Propriété de Total, le site a servit de dépôt d’hydrocarbures entre 1925 et 1988. Le groupe pétrolier a réalisé quelques travaux de dépollution mais il a, surtout, obtenu une servitude d’utilité publique. Les parties exposées (sites de chargement et d’installation des réservoirs) ne sont tout simplement pas constructibles. Mieux : selon un avis de la Dreal (Direction régionale de l’environnement, des aménagements et du logement) d’août 2014, qui se base sur une étude d’impact réalisée pour le promoteur, on y trouve en quantité parfois supérieures aux normes, du benzène, des métaux et autres hydrocarbures (1). « Des substances cancérogènes, mutagènes ou toxiques pour la reproduction », résume Christelle Lachaud la présidente du CIL. Si elle dénonce aussi une étude d’impact sur la circulation « réalisée pendant des vacances scolaires », elle insiste : « Il devrait y avoir une dépollution totale, et elle n’est pas prévue. »
« Le site n’est pas énormément pollué », relativise Philippe Bega.

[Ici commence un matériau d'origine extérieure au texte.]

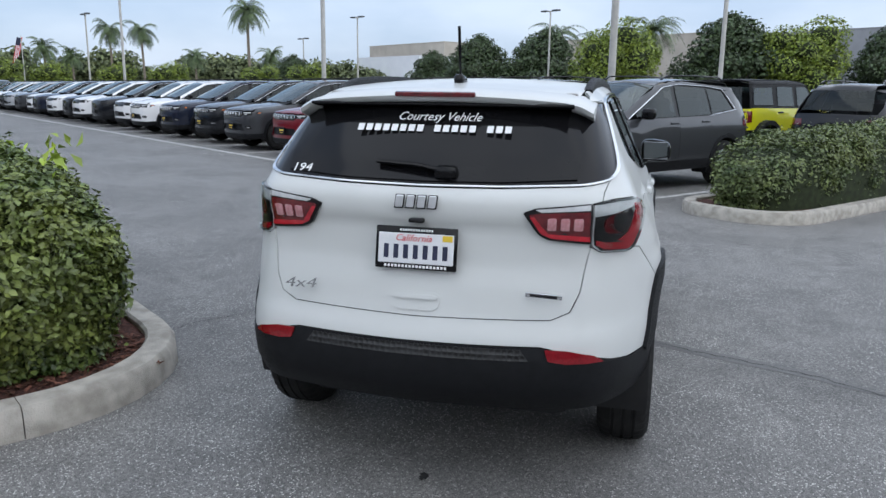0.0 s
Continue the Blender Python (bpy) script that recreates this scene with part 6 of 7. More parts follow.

Ou alors sur « certaines zones. » Dans son avis, la Dreal estime de son côté que « l’évaluation quantitative des risques sanitaires menée en 2014 pour des usages de types loisirs en extérieurs a mis en évidence que les risques pour la santé des futurs usagers sont acceptables ». 10 % de pertes, comme à l’armée ? Résultat, le projet ne prévoit qu’une dépollution devant la servitude et des constructions sur les parties considérées non polluées. La ville elle botte en touche : « Nous n’avons pas de moyen d’agir, c’est un projet privé. Total est propriétaire et des engagements ont été pris. C’est en 2004 que la zone est devenue constructible. » Un joli coup de pied de l’âne à Arthur Paecht, le maire UMP de 2001 à 2008, qui a bétonné la ville. Il est décédé cet été.
Inquiétudes réelles
Les services de l’Etat ne sont pourtant pas complètement sereins. Dans l’avis, ils s’inquiètent d’une certaine légèreté de l’étude d’impact : elle « exclut le transfert et l’exposition via les eaux souterraines et superficielles (mer) pourtant considérées vulnérables en cas de pollution par ruissellement ». Et leur conclusion recommande des « compléments » sur « l’état initial de la pollution des sols » et « l’évaluation des impacts en phase de travaux sur la qualité de l’air et le réseau routier ». A part ça, les risques sont « acceptables »…
Selon les avocats des plaignants, les doutes sont donc assez forts pour plaider le principe de précaution. « Que l’on n’exige pas de dépollution totale du site est incroyable d’un point de vue politique. C’est pourtant le seul questionnement qu’il doit y avoir au regard du passé », explique maître Audrey Palerm, avocat du CIL au tribunal administratif. Et de rappeler l’affaire des bébés malformés de l’Ain, dans laquelle les pesticides sont montrés du doigt.
Pour Gérard Demory, d’Environnement Méditerranée, le projet met aussi en lumière les limites des études d’impact, qui sont payés par les donneurs d’ordre. Autre vertu, Bois Sacré rappelle également le poids des promoteurs dans l’urbanisme. Dans une lettre de juin 2002 tombée dans les bras du Ravi et adressée à Arthur Paecht, Marc Pietri, le patron de Constructa, liste cinq projets qu’il souhaite développer dans la ville, dont Bois Sacré. Mieux, dans une proposition de planning, il demande qu’ils soient « pris en compte dans le PLU en cours d’élaboration. » « Une autre forme d’urbanisme », reconnaît Philippe Bega. Avec une pointe de nostalgie ?
1. La Dreal n’a pas donné suite à nos sollicitations.